╔══
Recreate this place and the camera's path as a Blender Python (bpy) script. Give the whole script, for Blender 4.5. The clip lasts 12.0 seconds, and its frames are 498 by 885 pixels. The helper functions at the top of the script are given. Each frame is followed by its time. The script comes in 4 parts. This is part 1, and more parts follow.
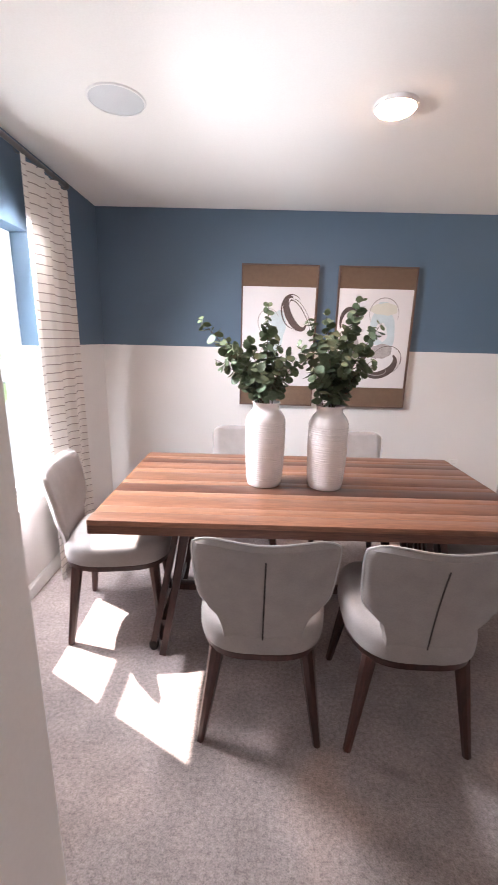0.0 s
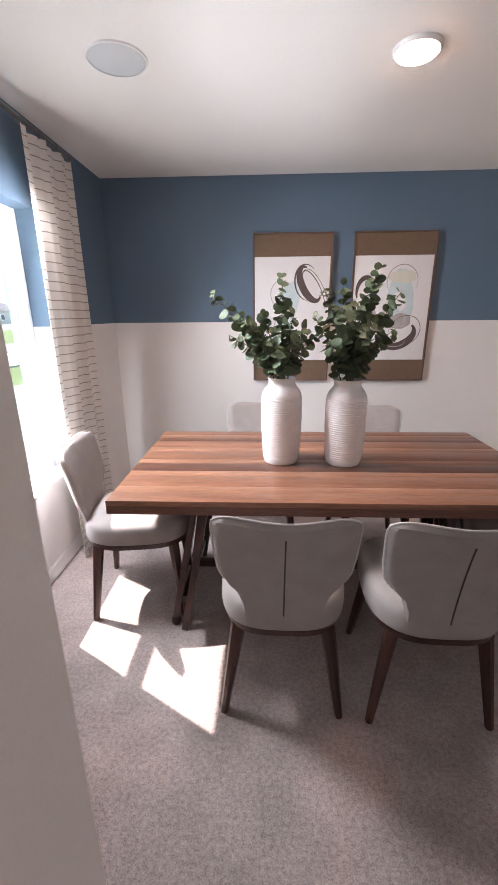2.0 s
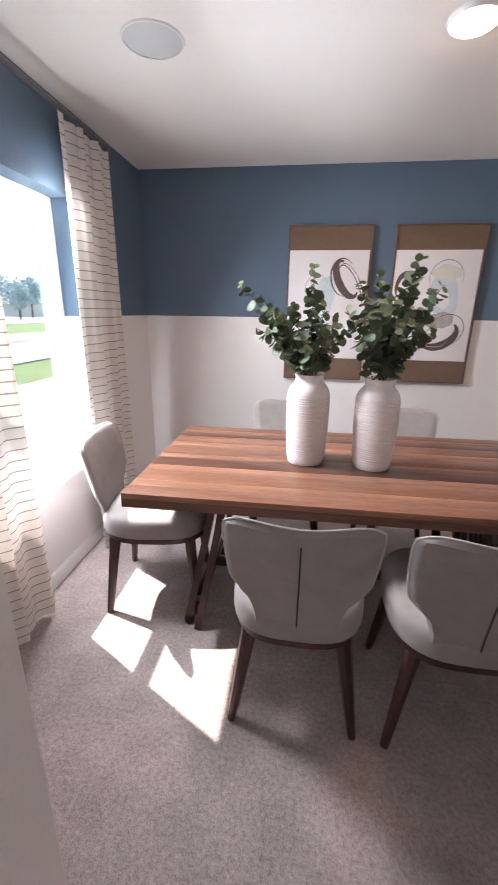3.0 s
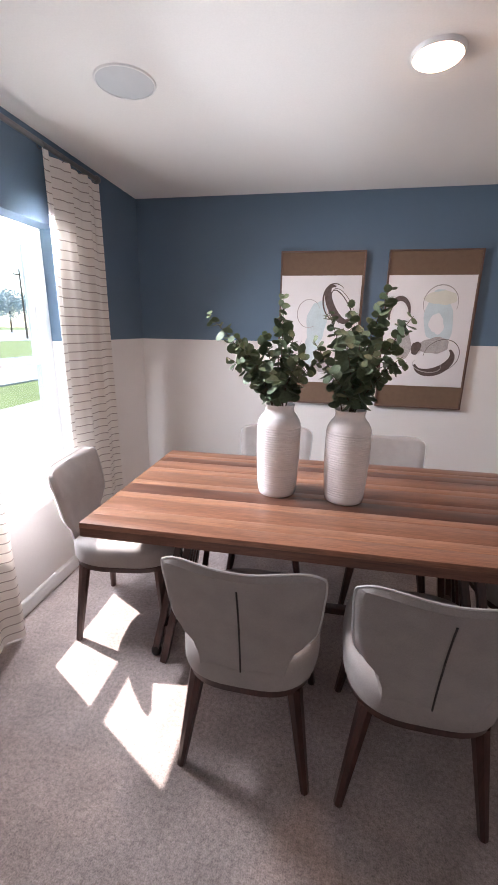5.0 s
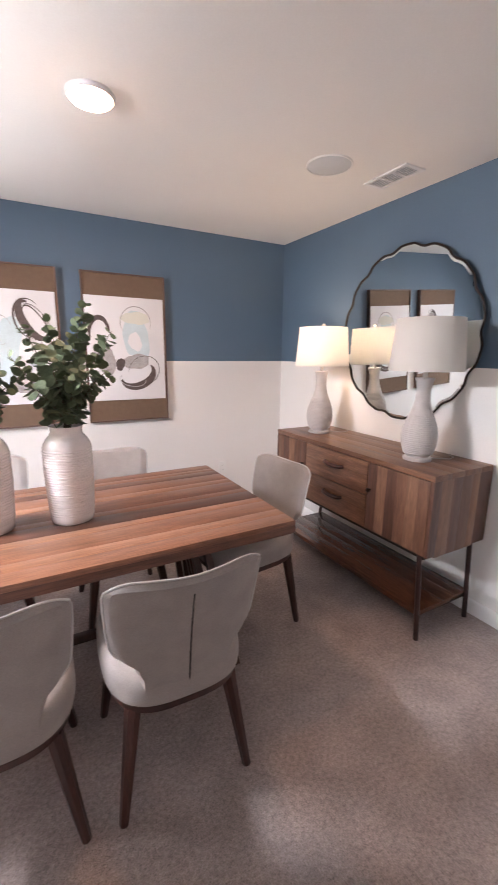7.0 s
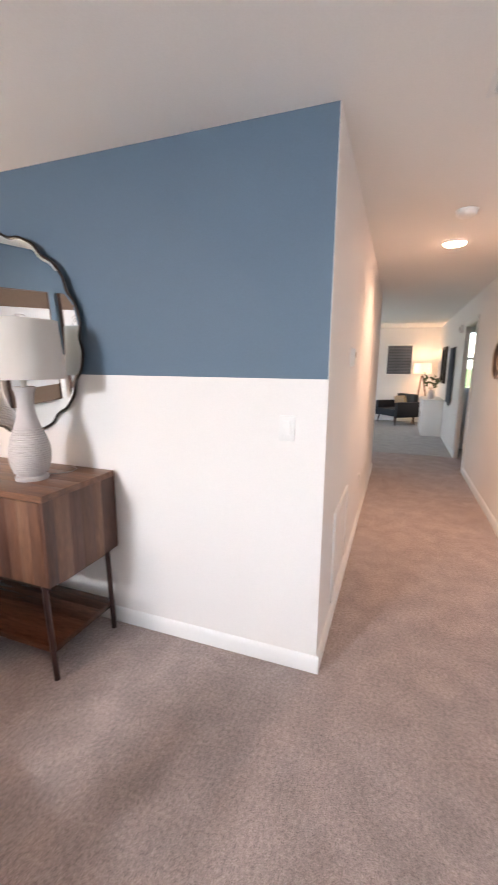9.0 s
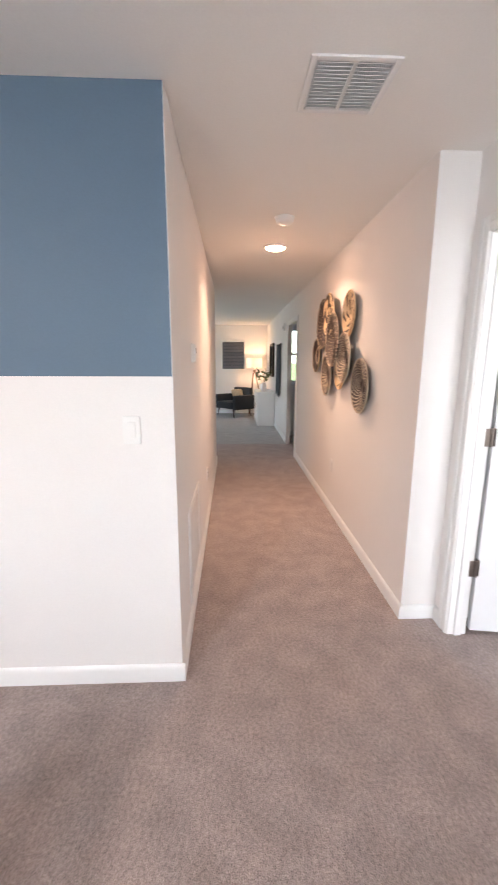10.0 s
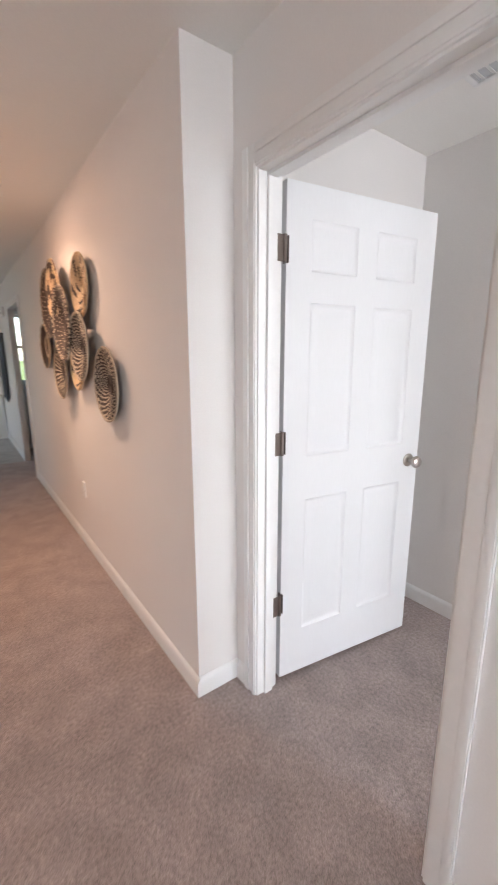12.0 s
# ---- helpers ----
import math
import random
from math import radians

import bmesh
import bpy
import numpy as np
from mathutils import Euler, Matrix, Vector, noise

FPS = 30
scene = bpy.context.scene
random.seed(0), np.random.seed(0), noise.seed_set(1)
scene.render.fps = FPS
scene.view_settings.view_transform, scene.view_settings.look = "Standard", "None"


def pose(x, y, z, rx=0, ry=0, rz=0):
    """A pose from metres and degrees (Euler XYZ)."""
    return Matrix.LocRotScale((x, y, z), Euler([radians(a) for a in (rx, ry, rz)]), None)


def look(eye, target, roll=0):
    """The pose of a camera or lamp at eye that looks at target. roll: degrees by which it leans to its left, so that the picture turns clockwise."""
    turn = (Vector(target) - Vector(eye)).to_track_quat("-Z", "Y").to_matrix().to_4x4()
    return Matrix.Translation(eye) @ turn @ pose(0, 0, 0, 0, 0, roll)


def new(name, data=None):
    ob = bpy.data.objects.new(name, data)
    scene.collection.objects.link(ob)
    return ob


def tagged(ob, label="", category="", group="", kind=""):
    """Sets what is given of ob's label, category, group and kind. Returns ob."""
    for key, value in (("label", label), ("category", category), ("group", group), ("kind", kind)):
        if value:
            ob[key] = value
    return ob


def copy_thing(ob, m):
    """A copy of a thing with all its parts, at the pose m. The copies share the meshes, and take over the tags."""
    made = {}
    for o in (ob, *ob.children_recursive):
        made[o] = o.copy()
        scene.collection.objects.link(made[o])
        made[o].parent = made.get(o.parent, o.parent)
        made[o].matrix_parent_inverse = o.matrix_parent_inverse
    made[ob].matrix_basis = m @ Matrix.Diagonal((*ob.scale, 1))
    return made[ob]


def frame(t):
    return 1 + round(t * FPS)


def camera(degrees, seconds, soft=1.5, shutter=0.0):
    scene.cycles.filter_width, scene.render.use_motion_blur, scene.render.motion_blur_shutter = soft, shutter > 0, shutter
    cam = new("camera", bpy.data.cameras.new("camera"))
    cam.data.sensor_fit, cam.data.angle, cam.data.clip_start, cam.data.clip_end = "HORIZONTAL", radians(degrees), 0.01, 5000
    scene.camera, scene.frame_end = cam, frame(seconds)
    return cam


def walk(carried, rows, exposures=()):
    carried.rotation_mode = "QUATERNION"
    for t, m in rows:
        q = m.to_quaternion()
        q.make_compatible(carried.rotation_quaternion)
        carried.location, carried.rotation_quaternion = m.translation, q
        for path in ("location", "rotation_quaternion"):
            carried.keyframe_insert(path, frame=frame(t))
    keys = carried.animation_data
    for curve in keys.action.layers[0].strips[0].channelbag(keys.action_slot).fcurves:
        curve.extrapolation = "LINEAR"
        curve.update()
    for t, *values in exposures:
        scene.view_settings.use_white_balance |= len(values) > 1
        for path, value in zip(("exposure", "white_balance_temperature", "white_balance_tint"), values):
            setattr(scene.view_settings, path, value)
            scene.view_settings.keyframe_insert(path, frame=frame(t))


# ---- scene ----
╚══
> [Prompt] Write out the whole listing again, exactly, with no pictures.

> [Result of the exercise]
Recreate this place and the camera's path as a Blender Python (bpy) script. Give the whole script, for Blender 4.5. The clip lasts 12.0 seconds, and its frames are 498 by 885 pixels. The helper functions at the top of the script are given. Each frame is followed by its time. The script comes in 4 parts. This is part 1, and more parts follow.
0.0 s
2.0 s
3.0 s
5.0 s
7.0 s
9.0 s
10.0 s
12.0 s
# ---- helpers ----
import math
import random
from math import radians

import bmesh
import bpy
import numpy as np
from mathutils import Euler, Matrix, Vector, noise

FPS = 30
scene = bpy.context.scene
random.seed(0), np.random.seed(0), noise.seed_set(1)
scene.render.fps = FPS
scene.view_settings.view_transform, scene.view_settings.look = "Standard", "None"


def pose(x, y, z, rx=0, ry=0, rz=0):
    """A pose from metres and degrees (Euler XYZ)."""
    return Matrix.LocRotScale((x, y, z), Euler([radians(a) for a in (rx, ry, rz)]), None)


def look(eye, target, roll=0):
    """The pose of a camera or lamp at eye that looks at target. roll: degrees by which it leans to its left, so that the picture turns clockwise."""
    turn = (Vector(target) - Vector(eye)).to_track_quat("-Z", "Y").to_matrix().to_4x4()
    return Matrix.Translation(eye) @ turn @ pose(0, 0, 0, 0, 0, roll)


def new(name, data=None):
    ob = bpy.data.objects.new(name, data)
    scene.collection.objects.link(ob)
    return ob


def tagged(ob, label="", category="", group="", kind=""):
    """Sets what is given of ob's label, category, group and kind. Returns ob."""
    for key, value in (("label", label), ("category", category), ("group", group), ("kind", kind)):
        if value:
            ob[key] = value
    return ob


def copy_thing(ob, m):
    """A copy of a thing with all its parts, at the pose m. The copies share the meshes, and take over the tags."""
    made = {}
    for o in (ob, *ob.children_recursive):
        made[o] = o.copy()
        scene.collection.objects.link(made[o])
        made[o].parent = made.get(o.parent, o.parent)
        made[o].matrix_parent_inverse = o.matrix_parent_inverse
    made[ob].matrix_basis = m @ Matrix.Diagonal((*ob.scale, 1))
    return made[ob]


def frame(t):
    return 1 + round(t * FPS)


def camera(degrees, seconds, soft=1.5, shutter=0.0):
    scene.cycles.filter_width, scene.render.use_motion_blur, scene.render.motion_blur_shutter = soft, shutter > 0, shutter
    cam = new("camera", bpy.data.cameras.new("camera"))
    cam.data.sensor_fit, cam.data.angle, cam.data.clip_start, cam.data.clip_end = "HORIZONTAL", radians(degrees), 0.01, 5000
    scene.camera, scene.frame_end = cam, frame(seconds)
    return cam


def walk(carried, rows, exposures=()):
    carried.rotation_mode = "QUATERNION"
    for t, m in rows:
        q = m.to_quaternion()
        q.make_compatible(carried.rotation_quaternion)
        carried.location, carried.rotation_quaternion = m.translation, q
        for path in ("location", "rotation_quaternion"):
            carried.keyframe_insert(path, frame=frame(t))
    keys = carried.animation_data
    for curve in keys.action.layers[0].strips[0].channelbag(keys.action_slot).fcurves:
        curve.extrapolation = "LINEAR"
        curve.update()
    for t, *values in exposures:
        scene.view_settings.use_white_balance |= len(values) > 1
        for path, value in zip(("exposure", "white_balance_temperature", "white_balance_tint"), values):
            setattr(scene.view_settings, path, value)
            scene.view_settings.keyframe_insert(path, frame=frame(t))


# ---- scene ----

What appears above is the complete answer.